---------- Task inputs
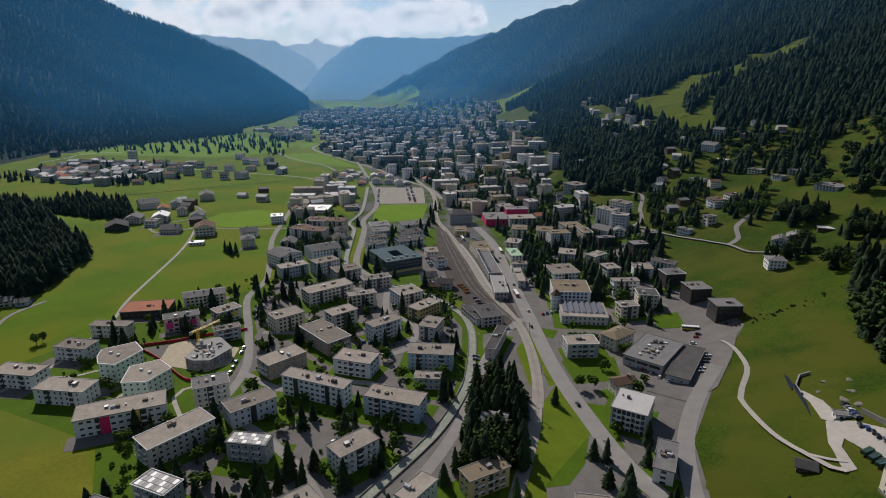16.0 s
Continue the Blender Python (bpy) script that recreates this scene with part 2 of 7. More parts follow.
ROOFGREEN = mat("mossy_green_roof", (0.17, 0.17, 0.07), (0.12, 0.13, 0.055), 0.95, scale=0.3, fine=2.0)
TERRACOTTA = mat("terracotta_roof", (0.36, 0.15, 0.09), (0.28, 0.12, 0.075), 0.9, scale=0.2, fine=2.0)
BLUEROOF = mat("blue_metal_roof", (0.22, 0.32, 0.48), (0.18, 0.27, 0.42), 0.35, metal=0.3, scale=0.2, fine=2.0)
MINTROOF = mat("pale_green_roof", (0.33, 0.46, 0.30), (0.28, 0.40, 0.26), 0.9, scale=0.2, fine=2.0)
RIM = mat("zinc_roof_rim", (0.25, 0.235, 0.22), (0.19, 0.18, 0.17), 0.7, scale=0.4, fine=2.0, vary=0.45)
TRIM = mat("pale_trim", (0.66, 0.65, 0.62), (0.58, 0.57, 0.55), 0.7, scale=0.4, fine=2.0)
METAL = mat("grey_metal", (0.22, 0.22, 0.22), (0.16, 0.16, 0.16), 0.5, metal=0.4, scale=0.5, fine=3.0)
RAIL = mat("rail_steel", (0.30, 0.27, 0.25), (0.22, 0.19, 0.17), 0.4, metal=0.8, scale=0.4, fine=3.0)
GLASS = mat("window_glass", (0.060, 0.070, 0.080), (0.035, 0.042, 0.050), 0.15, scale=0.1, fine=1.0, vary=0.6)
LOGGIASHADE = mat("loggia_shade_tone", (0.045, 0.048, 0.052), (0.03, 0.032, 0.036), 0.35, scale=0.3, fine=1.0)
SOLAR = mat("solar_glass", (0.035, 0.048, 0.080), (0.022, 0.03, 0.052), 0.66, scale=0.3, fine=2.0)
SPRUCE = mat("spruce_needles", (0.030, 0.049, 0.020), (0.015, 0.028, 0.012), 0.9, scale=0.4, fine=2.0, spread=0.8, vary=0.4)
SPRUCEFAR = mat("spruce_forest", (0.027, 0.043, 0.020), (0.012, 0.023, 0.012), 0.9, scale=0.06, fine=1.0, spread=0.8, vary=0.5, island=True)
LEAF = mat("broad_leaves", (0.085, 0.13, 0.022), (0.05, 0.085, 0.015), 0.85, scale=0.4, fine=2.0, spread=0.8, vary=0.3)
BARK = mat("bark", (0.10, 0.075, 0.055), (0.07, 0.05, 0.04), 0.95, scale=1.0, fine=6.0)
DARKGREEN = mat("dark_green_steel", (0.02, 0.05, 0.04), (0.015, 0.04, 0.03), 0.6)
ROCK = mat("grey_rock", (0.24, 0.22, 0.18), (0.14, 0.13, 0.10), 0.95, scale=0.2, fine=1.2, bump=0.4, spread=0.8)
TYRE = mat("tyre_rubber", (0.02, 0.02, 0.02), None, 0.9)
ORANGE = mat("orange_fence", (0.65, 0.14, 0.03), (0.5, 0.11, 0.03), 0.7)
REDFENCE = mat("red_hoarding", (0.5, 0.02, 0.05), (0.42, 0.02, 0.04), 0.7)
BAYBLUE = mat("light_blue_road_paint", (0.16, 0.42, 0.55), (0.12, 0.34, 0.46), 0.8, scale=0.4, fine=3)
PAINT = mat("white_road_paint", (0.7, 0.7, 0.68), (0.55, 0.55, 0.53), 0.8, scale=0.4, fine=3)
CARS = [mat("car_paint_" + n, c, tuple(x * 0.9 for x in c), 0.3, metal=0.2) for n, c in
        (("white", (0.60, 0.60, 0.60)), ("black", (0.02, 0.02, 0.022)), ("grey", (0.18, 0.18, 0.19)), ("silver", (0.45, 0.46, 0.47)),
         ("blue", (0.03, 0.08, 0.25)), ("red", (0.40, 0.02, 0.03)))]

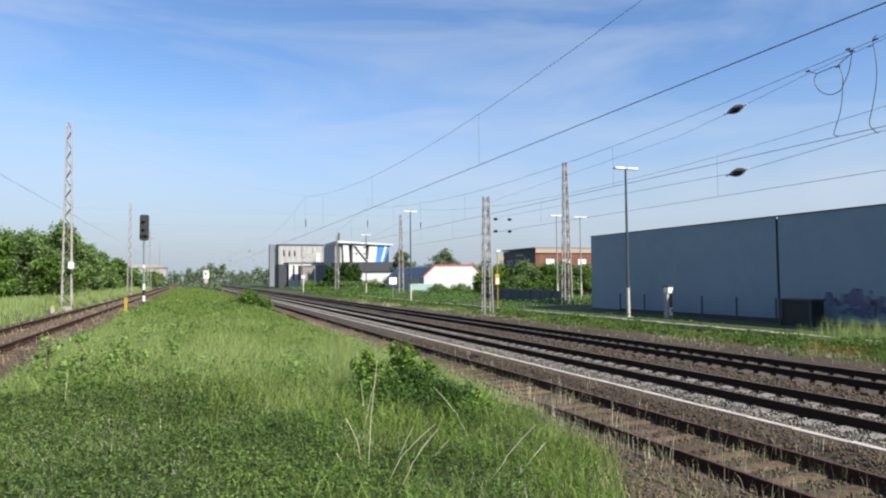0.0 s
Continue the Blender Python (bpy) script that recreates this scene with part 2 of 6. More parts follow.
def bulk(name, verts, faces, material, label="", category="", kind="stuff", parent=None):
    """One mesh from arrays of points and of triangles or quads."""
    me = bpy.data.meshes.new(name)
    k = faces.shape[1]
    me.vertices.add(len(verts))
    me.vertices.foreach_set("co", np.ascontiguousarray(verts, dtype=np.float32).ravel())
    me.loops.add(faces.size)
    me.loops.foreach_set("vertex_index", np.ascontiguousarray(faces, dtype=np.int32).ravel())
    me.polygons.add(len(faces))
    me.polygons.foreach_set("loop_start", np.arange(0, faces.size, k, dtype=np.int32))
    me.update(calc_edges=True)
    me.materials.append(material)
    ob = new(name, me)
    ob.parent = parent
    return tagged(ob, label, category, "", kind)


# ---- plan: x across the tracks, y along them, rail tops of the main line at z = 0 ----
X_SIDING, X_MAIN, X_MAIN2, X_KERB, X_LEFT, Z_LEFT = 7.74, 12.33, 16.5, 9.79, -5.1, 1.1
PROFILE = [(-2500, 0.6), (-60, 1.1), (-14, 1.35), (-8.0, 1.25), (-7.2, 0.78), (-6.8, 0.72), (-3.2, 0.72), (-2.6, 0.86), (-1.2, 0.98), (1.0, 0.95), (2.5, 0.72), (4.5, 0.36), (6.3, -0.24), (6.9, -0.32), (18.6, -0.32), (19.6, -0.1),
           (22.4, -0.03), (22.95, -0.02), (23.05, 0.24), (30, 0.3), (70, 0.2), (2500, 0.0)]


def ground_z(x, y):
    z = np.interp(x, [p[0] for p in PROFILE], [p[1] for p in PROFILE])
    lumps = 0.022 * (np.sin(1.3 * x + 0.8 * y) + np.sin(0.7 * x - 1.1 * y + 2) + np.sin(2.1 * y + 0.9 * x * 0.5))
    return z + np.where((x > -60) & (x < 5.5) & ((x > -2.6) | (x < -7.6)), lumps, 0.0)


def build_ground():
    xs = sorted(set([p[0] for p in PROFILE] + list(np.arange(-14, 7, 0.5)) + [-1200, -600, -300, -150, -90, -40, -25, 19, 21, 25, 40, 100, 150, 300, 600, 1200]))
    ys = [-300, -150, -80, -40] + list(np.arange(-20, 60, 1.0)) + list(np.arange(60, 300, 12)) + [340, 420, 520, 700, 1000, 1500, 2300, 3400]
    X, Y = np.meshgrid(xs, ys, indexing="ij")
    Z = ground_z(X, Y)
    n = len(ys)
    idx = np.arange(len(xs) * n).reshape(len(xs), n)
    F = np.stack([idx[:-1, :-1], idx[1:, :-1], idx[1:, 1:], idx[:-1, 1:]], -1).reshape(-1, 4)
    bulk("ground", np.stack([X, Y, Z], -1).reshape(-1, 3), F, SOIL, "grassy earth round the railway tracks", "ground", "structure")


build_ground()


# ---- tracks ----
RAIL_OUT = [(-0.075, -0.172), (0.075, -0.172), (0.075, -0.155), (0.012, -0.14), (0.012, -0.045), (0.036, -0.032), (0.036, -0.004), (0.03, 0.0),
            (-0.03, 0.0), (-0.036, -0.004), (-0.036, -0.032), (-0.012, -0.045), (-0.012, -0.14), (-0.075, -0.155)]


def sleeper_mesh(wooden, material):
    s = Shape()
    if wooden:
        s.box((-1.3, -0.13, -0.33), (1.3, 0.13, -0.172), 0.02)
    else:
        s.prism([(-1.3, -0.35), (1.3, -0.35), (1.28, -0.2), (0.95, -0.175), (0.5, -0.175), (0.3, -0.215), (-0.3, -0.215), (-0.5, -0.175), (-0.95, -0.175), (-1.28, -0.2)], "y", -0.13, 0.13)
    return s.mesh("sleeper", material)


def bed(name, x, z, half, material, label, kerb_side=False):
    """A bank of ballast under one track, uneven on top."""
    us = np.linspace(-half - 0.5, half + 0.5, 15)
    ys = np.concatenate([np.arange(-30, 50, 0.5), np.arange(50, 200, 4.0), np.arange(200, 900, 50.0)])
    top = np.where(np.abs(us) > half, -0.34, -0.215)
    if kerb_side:
        top = np.where(us < 1.0, top + 0.018, top)
        top = np.where(us < -0.92, np.interp(us, [-2.0, -1.3, -0.92], [-0.2, -0.15, -0.16]), top)
        top = np.where(us > 1.1, np.interp(us, [1.1, 1.6], [-0.2, -0.02]), top)
    P = np.array([[(x + u, y, z + t + 0.035 * noise.noise((u * 2.3, y * 1.7, x))) for y in ys] for u, t in zip(us, top)])
    n = len(ys)
    idx = np.arange(len(us) * n).reshape(len(us), n)
    F = np.stack([idx[:-1, :-1], idx[1:, :-1], idx[1:, 1:], idx[:-1, 1:]], -1).reshape(-1, 4)
    return bulk(name, P.reshape(-1, 3), F, material, label, "track bed", "structure")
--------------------
§ **Given problem**
Write out each line of the data that holds the string "Python".

§ **Output for this task**
Continue the Blender Python (bpy) script that recreates this scene with part 2 of 7. More parts follow.
Continue the Blender Python (bpy) script that recreates this scene with part 2 of 6. More parts follow.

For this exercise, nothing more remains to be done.